===== Input material

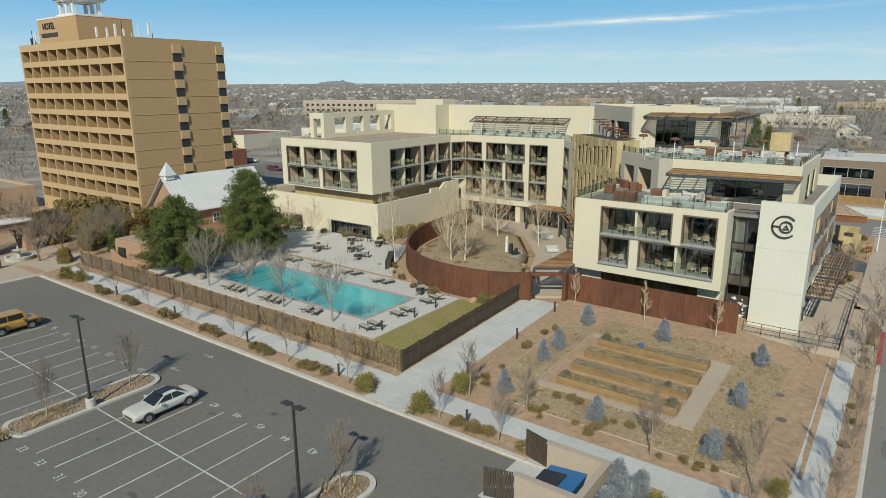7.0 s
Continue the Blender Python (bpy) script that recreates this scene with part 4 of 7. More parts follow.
# glass guard rails of the terraces
def guard(pts, z, h=1.1):
    posts, panes = [], []
    for (x0, y0), (x1, y1) in zip(pts, pts[1:]):
        d = math.hypot(x1 - x0, y1 - y0)
        n = max(1, round(d / 1.4))
        a = math.degrees(math.atan2(y1 - y0, x1 - x0))
        for k in range(n):
            f = (k + 0.5) / n
            panes.append(Shape().obox(x0 + (x1 - x0) * f, y0 + (y1 - y0) * f, z + 0.08, d / n - 0.06, 0.015, h - 0.12, a))
        for k in range(n + 1):
            f = k / n
            posts.append(Shape().obox(x0 + (x1 - x0) * f, y0 + (y1 - y0) * f, z, 0.04, 0.05, h, a))
    for po in posts:
        part("guard_post", po, DARK_FRAME, hotel)
    for gl in panes:
        part("guard_glass", gl, RAIL_GLASS, hotel).visible_shadow = False


guard([(2.0, 76.9), (2.05, 65.4), (15.9, 65.4), (15.95, 67.3)], 10.8, 1.15)
guard([(1.7, 77.9), (7.7, 72.75), (20.2, 72.8), (20.2, 86.0), (20.2, 91.5)], 14.15, 1.15)
guard([(1.0, 80.2), (1.7, 77.9)], 14.15, 1.15)
guard([(-34.9, 92.1), (-12.4, 92.1), (-9.0, 87.8)], 14.15, 1.0)

# ---- steel walls, fences, courtyard ----


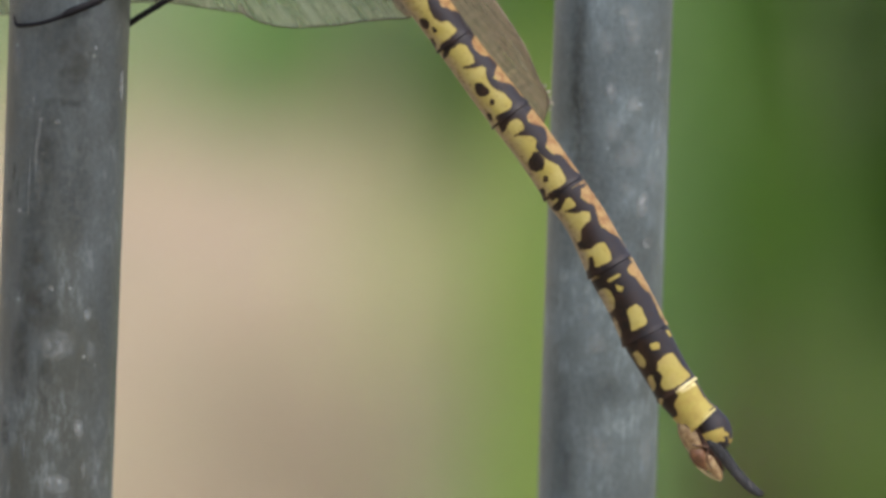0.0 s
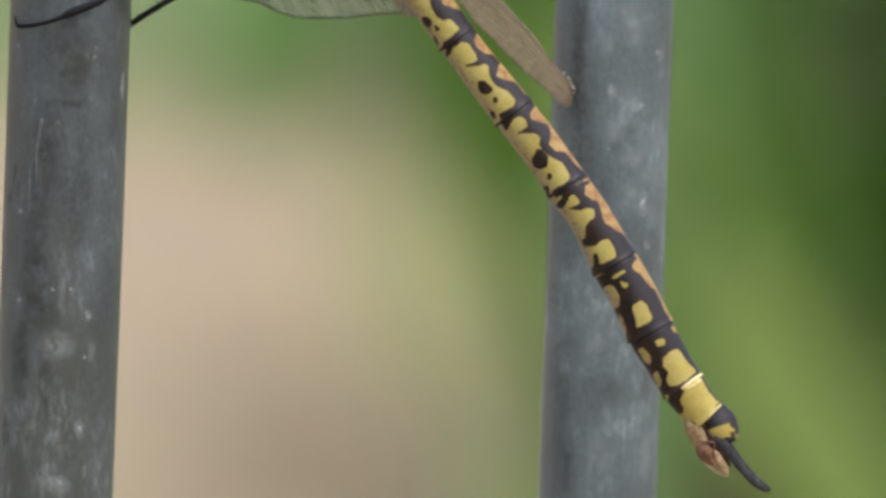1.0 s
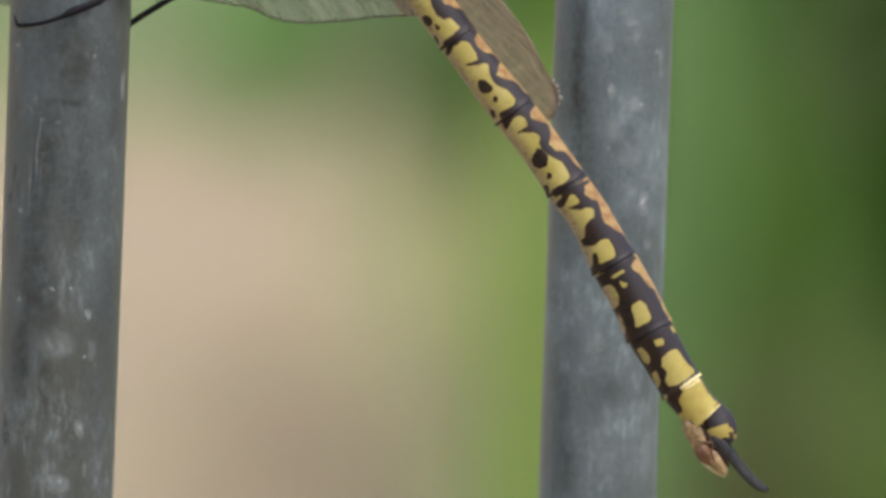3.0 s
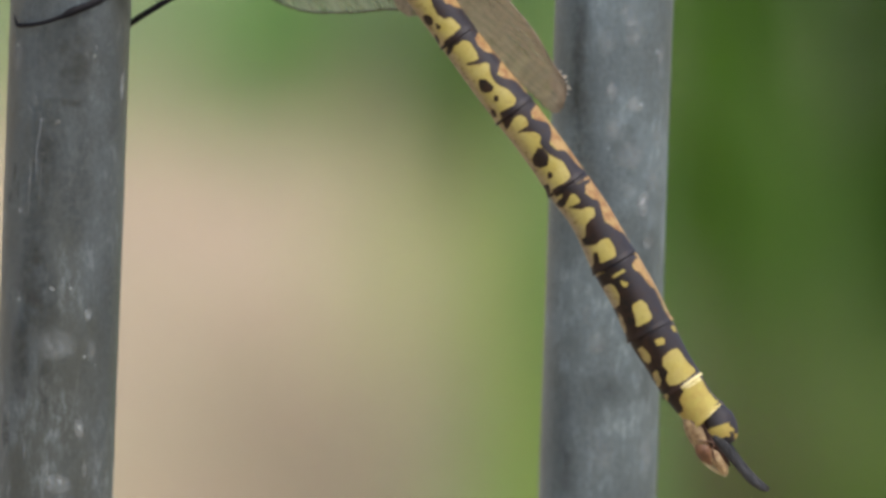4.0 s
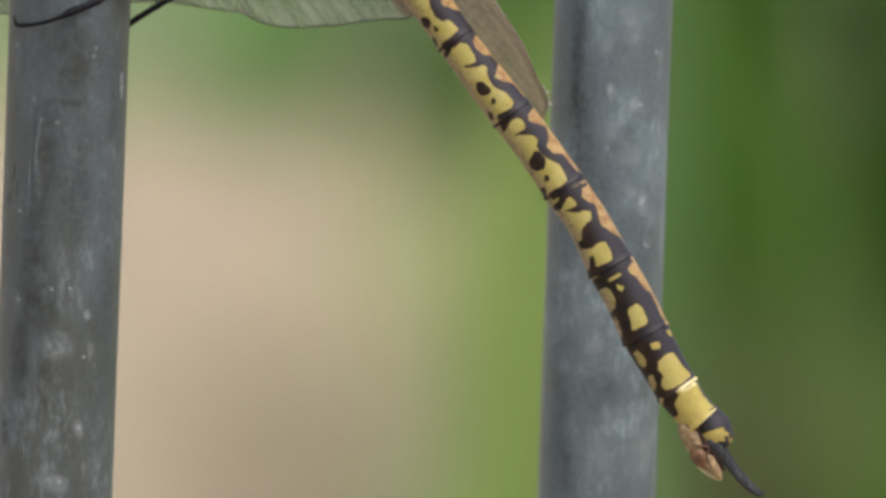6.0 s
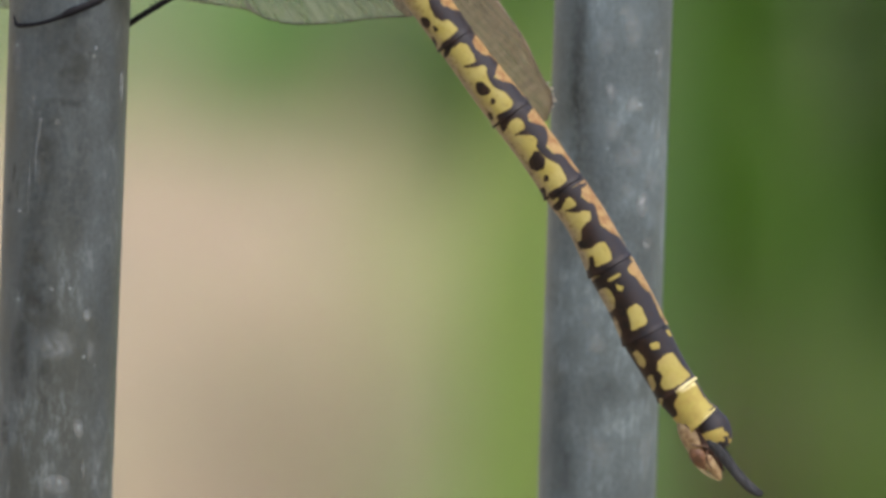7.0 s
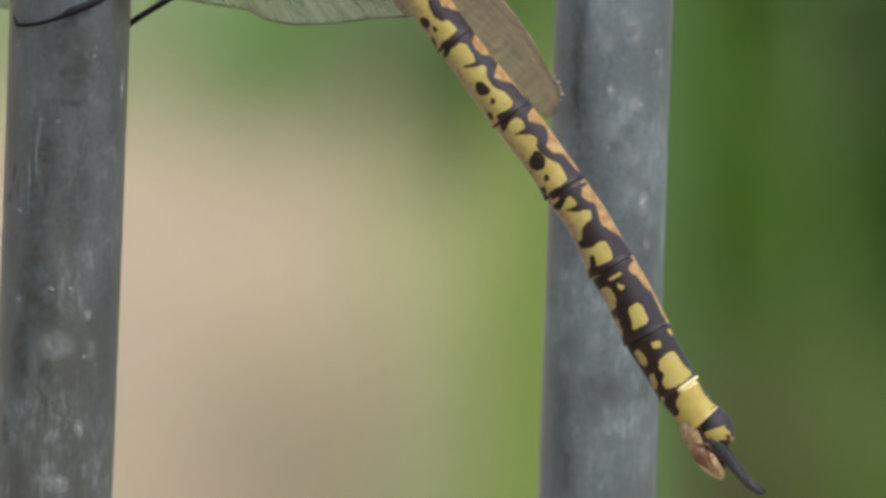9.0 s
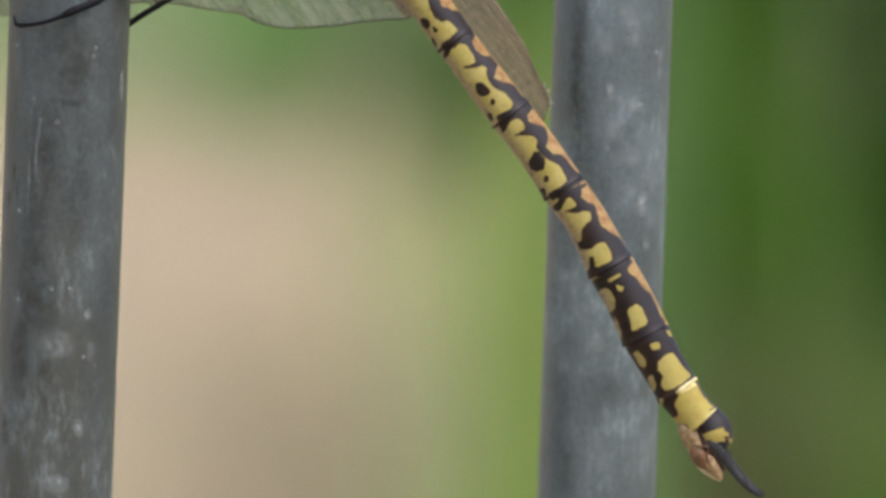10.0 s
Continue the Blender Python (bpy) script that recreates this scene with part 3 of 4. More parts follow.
def abdomen_segment(number, parent):
    s0, s1 = JOINTS[number], JOINTS[number + 1]
    length, nu, nv = s1 - s0, 110, 108
    us = np.linspace(0, 1, nu)
    grid_u, grid_v = [], []
    bm = bmesh.new()
    rings = []
    for u in us:
        run = s0 + u * length
        x, z, r = spine_at(run)
        xa, za, _ = spine_at(run - 0.3)
        xb, zb, _ = spine_at(run + 0.3)
        t = Vector((xb - xa, 0, zb - za)).normalized()
        back = Vector((-t.z, 0, t.x))
        rim = {8: 0.075, 9: 0.10}.get(number, 0.04) * math.exp(-((1 - u) * length / 0.35) ** 2) - (0.0 if number == 9 else 0.03) * math.exp(-(u * length / 0.2) ** 2)
        waist = -(0.05 if number == 9 else 0.03) * math.sin(math.pi * u)
        ring = []
        for k in range(nv):
            a = 2 * math.pi * k / nv
            v, c = math.sin(a), math.cos(a)
            keel = 0.02 * max(0, v) ** 6 + (0.16 * u**2 * max(0, v) if number == 9 else 0)
            q = r * (1 + rim + waist + keel + (0.05 * max(0, -v) ** 2 * math.exp(-((1 - u) * length / 0.6) ** 2) if number < 8 else 0))
            w = Vector((x, 0, z)) + back * (v * q) + Vector((0, -c * q * 0.96, 0))
            ring.append(bm.verts.new(w * MM))
            grid_u.append(u), grid_v.append(v)
        rings.append(ring)
    for a, b in zip(rings, rings[1:]):
        for k in range(nv):
            bm.faces.new((a[k], b[k], b[(k + 1) % nv], a[(k + 1) % nv]))
    bm.faces.new(rings[0])
    bm.faces.new(rings[-1][::-1])
    bm.normal_update()
    ob = part("segment", bm, CUTICLE, parent)
    gu, gv = np.array(grid_u), np.array(grid_v)
    radius = spine_at(s0 + length / 2)[2]
    wob = np.array([noise.noise((u * length * 1.3, v * 2.6, number * 7.0)) for u, v in zip(grid_u, grid_v)])
    fleck = np.array([noise.noise((u * length * 3.4, v * 7, number * 3.0)) for u, v in zip(grid_u, grid_v)])
    fields = {k: np.full(gu.shape, -9.0) for k in ("dark", "orange", "cream", "yellow")}
    for kind, outline in MARKS.get(number, []):
        d = inside_distance(gu * length, gv * radius, [(u * length, v * radius) for u, v in outline])
        fields[kind] = np.maximum(fields[kind], d)
    if number in (7, 8) or number < 3:
        light = np.maximum(np.maximum(fields["yellow"], fields["orange"]), fields["cream"])
        fields["dark"] = np.where(light > -9, -light, 1.0)
    fields["dark"] = np.maximum(fields["dark"], 0.2 + 0.1 * wob - (1 - gu) * length) if number in (3, 4, 5, 6, 7) else fields["dark"]
    if 3 < number < 9:
        fields["dark"] = np.maximum(fields["dark"], np.minimum(0.32 + 0.12 * wob - gu * length, (gv + 0.75) * radius))
    if number == 9:
        fields["dark"] = np.maximum(fields["dark"], (gv - 0.965 + 0.04 * (1 - gu)) * radius)
    for kind in ("orange", "cream", "dark"):
        if kind == "orange" and 2 < number < 7:
            fields[kind] = np.maximum(fields[kind] + 0.02, (gv - 0.52) * radius)
        if kind == "orange" and number == 7:
            fields[kind] = np.maximum(fields[kind], (gv - 0.90) * radius)
            fields["dark"] = np.minimum(fields["dark"], -fields[kind])
        swell = (0.05 if number == 9 else 0.16) if kind == "cream" else 0.06 if kind == "dark" and number not in (7, 8) else 0.0
        if kind == "dark" and 2 < number < 7:
            swell = swell + 0.09 * np.clip((gv - 0.3) * 3, 0, 1)
        values = np.clip(0.5 + swell * 1.6 + (fields[kind] + wob * 0.07 + fleck * 0.075) * 1.6, 0, 1)
        ob.data.attributes.new(kind, "FLOAT", "POINT").data.foreach_set("value", values.astype(np.float32))
    belly = np.clip((-0.48 - gv + 0.12 * wob) * 2.2, 0, 1)
    back = np.clip((gv + 0.2) * 1.4, 0, 1)
    warm = np.full(gv.shape, {8: 0.35, 9: 0.9}.get(number, 0.0))
    ob.data.attributes.new("warm", "FLOAT", "POINT").data.foreach_set("value", warm.astype(np.float32))
    ob.data.attributes.new("belly", "FLOAT", "POINT").data.foreach_set("value", belly.astype(np.float32))
    ob.data.attributes.new("back", "FLOAT", "POINT").data.foreach_set("value", back.astype(np.float32))
    return ob


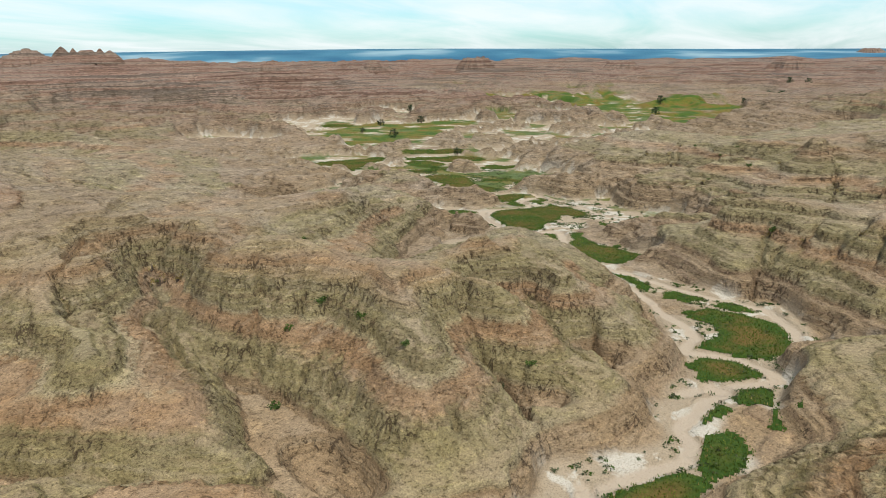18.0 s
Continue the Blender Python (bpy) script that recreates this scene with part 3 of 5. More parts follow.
# narrow gullies and slots that cut the faces: x, y
SLOTS = [np.array([[float(v) for v in p.split(",")] for p in s.split()]) for s in (
    "-26.4,63.7 -24.0,60.1 -17.7,46.5",
    "-27.6,73.9 -25.3,69.2 -23.7,65.1 -21.4,62.2 -20.7,60.8",
    "-24.2,82.1 -21.9,76.0 -19.3,71.0 -18.5,68.5 -17.7,66.0 -16.9,63.2 -12.4,48.4",
    "-13.1,79.4 -12.1,70.6 -12.3,67.0 -12.9,64.6 -12.9,63.1",
    "-18.2,83.1 -16.8,80.7 -14.5,78.9",
    "-36.6,71.8 -33.7,70.4 -31.1,68.2 -27.6,66.0",
    "-14.6,69.7 -12.4,67.0",
    "-3.0,70.0 -3.3,68.7 -3.9,65.0 -3.2,60.4",
    "11.4,67.9 10.6,63.4 9.4,60.8",
    "6.5,66.9 4.7,63.0",
    "3.9,78.0 2.1,67.8",
    "4.6,76.3 3.8,69.8",
    "6.9,67.0 5.6,64.6",
    "6.0,148.1 7.3,144.3",
    "18.8,139.5 19.6,143.3 26.1,163.0",
    "31.4,132.3 30.8,136.4 32.2,140.4",
    "35.0,108.9 41.2,128.2",
    "36.9,178.0 37.5,169.2 42.9,169.7",
    "-40.5,129.4 -36.0,122.2",
    "24.2,112.9 30.8,131.8 31.6,136.1 31.6,138.5 32.8,140.6",
    "17.4,138.4 18.9,141.4 19.3,143.5 21.6,144.3",
    "40.1,124.6 41.3,127.4 41.8,129.7",
    "35.0,110.4 41.1,122.5 41.4,125.0",
    "6.5,147.3 6.5,144.8 6.4,141.3",
    "131.1,156.2 136.6,163.2 142.3,167.4",
    "145.1,152.2 151.3,158.1",
    "35.7,177.9 41.0,170.9 45.9,163.5",
    "34.9,127.6 38.0,132.9",
    "49.6,122.5 48.3,126.6",
    "52.6,123.6 52.1,126.4",
    "115.4,191.8 124.4,203.7 131.5,212.4 138.6,222.8",
    "119.5,175.0 125.5,175.3 127.1,174.8",
    "126.2,152.7 134.8,159.0 136.0,162.4 140.1,166.3 142.3,168.9",
    "140.1,149.1 144.6,153.3 150.6,157.4 156.9,162.8",
    "122.3,187.5 125.6,189.7 132.7,193.8",
    "117.8,157.3 122.2,159.7",
    "144.5,147.2 154.2,152.4",
    "111.0,242.2 117.4,249.1 121.9,249.9",
    "112.1,205.9 119.1,217.2 131.6,228.2",
    "191.8,131.8 198.6,131.3 203.9,130.8 208.1,130.8",
    "196.4,129.5 202.7,128.3",
    "196.7,125.9 200.6,124.4 203.5,124.2",
    "204.2,123.1 208.9,121.4",
    "193.6,120.3 199.2,118.7",
    "189.5,114.9 194.8,113.1 197.2,112.3 199.0,110.9",
    "249.8,118.4 266.8,115.9 284.3,115.1",
    "263.3,105.3 273.3,103.5",
    "243.7,95.2 262.7,91.7 279.2,89.8",
    "274.4,151.9 280.7,149.1",
    "249.3,103.8 266.7,100.9",
    "318.7,161.9 332.8,164.3",
    "321.2,165.4 333.1,164.7",
    "317.3,176.4 323.0,177.8",
    "249.3,147.7 261.8,144.9",
    "273.4,152.9 280.9,150.0",
    "319.7,177.9 327.2,175.0",
    "320.5,165.7 333.0,164.1",
    "34.2,140.8 35.5,142.8 43.0,163.1",
    "46.3,136.5 56.0,156.6",
    "122.8,202.6 127.1,209.3",
    "51.0,137.8 64.6,158.5",
    "32.1,140.1 33.7,143.4 35.1,156.7",
)]


def near_line(x, y, line, reach):
    m = (x > line[:, 0].min() - reach) & (x < line[:, 0].max() + reach) & (y > line[:, 1].min() - reach) & (y < line[:, 1].max() + reach)
    return m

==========

Your objective: From the first line above to the line containing "hotel).visible_shadow = False", repeat each line exactly. Pictures stay out.

Response:
7.0 s
Continue the Blender Python (bpy) script that recreates this scene with part 4 of 7. More parts follow.
# glass guard rails of the terraces
def guard(pts, z, h=1.1):
    posts, panes = [], []
    for (x0, y0), (x1, y1) in zip(pts, pts[1:]):
        d = math.hypot(x1 - x0, y1 - y0)
        n = max(1, round(d / 1.4))
        a = math.degrees(math.atan2(y1 - y0, x1 - x0))
        for k in range(n):
            f = (k + 0.5) / n
            panes.append(Shape().obox(x0 + (x1 - x0) * f, y0 + (y1 - y0) * f, z + 0.08, d / n - 0.06, 0.015, h - 0.12, a))
        for k in range(n + 1):
            f = k / n
            posts.append(Shape().obox(x0 + (x1 - x0) * f, y0 + (y1 - y0) * f, z, 0.04, 0.05, h, a))
    for po in posts:
        part("guard_post", po, DARK_FRAME, hotel)
    for gl in panes:
        part("guard_glass", gl, RAIL_GLASS, hotel).visible_shadow = False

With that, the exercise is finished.